Poultry and porcupines

Finally, we’ve had a couple of frosty mornings this week at the Smallholdings in our patch of Essex. The recent mild spell was pretty disconcerting, wasn’t it? I don’t think I’ve ever been more glad to wrap up in warm layers than now. Pacing down to the chicken runs in the pre-dawn dark through crystallised grass has been especially lovely – and today I saw the rather endearing faces of two muntjacs starting at me. Though while I’m swaddling myself in wool, the hens are doing quite the reverse: some are going through the moult just as the cold has set in.
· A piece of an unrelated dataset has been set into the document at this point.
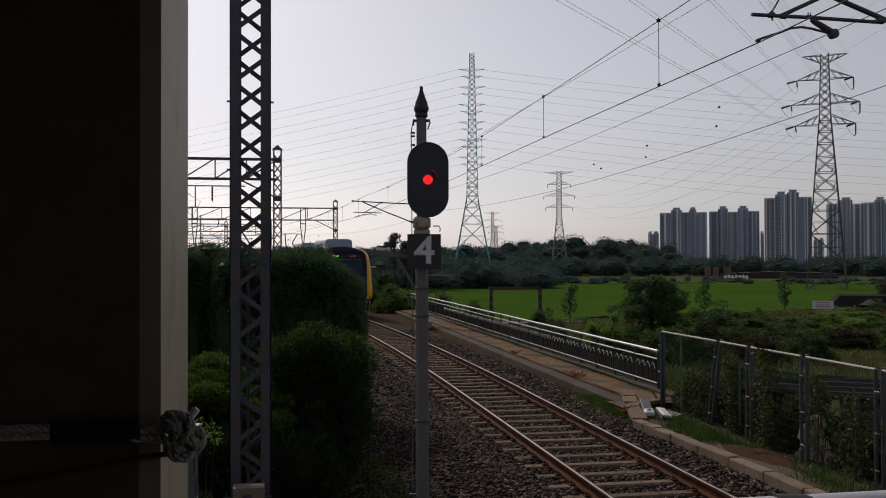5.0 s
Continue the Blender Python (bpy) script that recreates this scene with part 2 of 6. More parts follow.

The Black Rock looking a little worse for wear

I opened up the house the other day to see dark feathers scattered everywhere. A sense of alarm spread through me and I searched the floor for any sign that the fox had broken in (he’d be highly cunning if he had because we’ve an electric fence and the chicken wire dug well under). But no, nothing thankfully: just the result of rejuvenation. The Black Rock is looking particularly ropey – feel like I tempted fate when I hailed her the Helen Mirren of the hen world in a blog a few weeks back. I’ve never seen her shed feathers like this before – being a hybrid, she isn’t really meant to, but perhaps it’s the fact she is half Rhode Island Red (our Rhodie is also shedding plumage) that she performs the ritual, starting with the neck and head feathers, as is the custom. 

Ropey old Rhodie

They are already resembling porcupines, as the stubs of replacment plumage are emerging. Next with be the breast, petticoat and tail. Let’s hope they re-feather quickly – it can take up to three months, which would be a bit sad as they’d only be fully clothed, as it were, in February when it starts warming up. Plus, we’d be eggless till then and that will never do.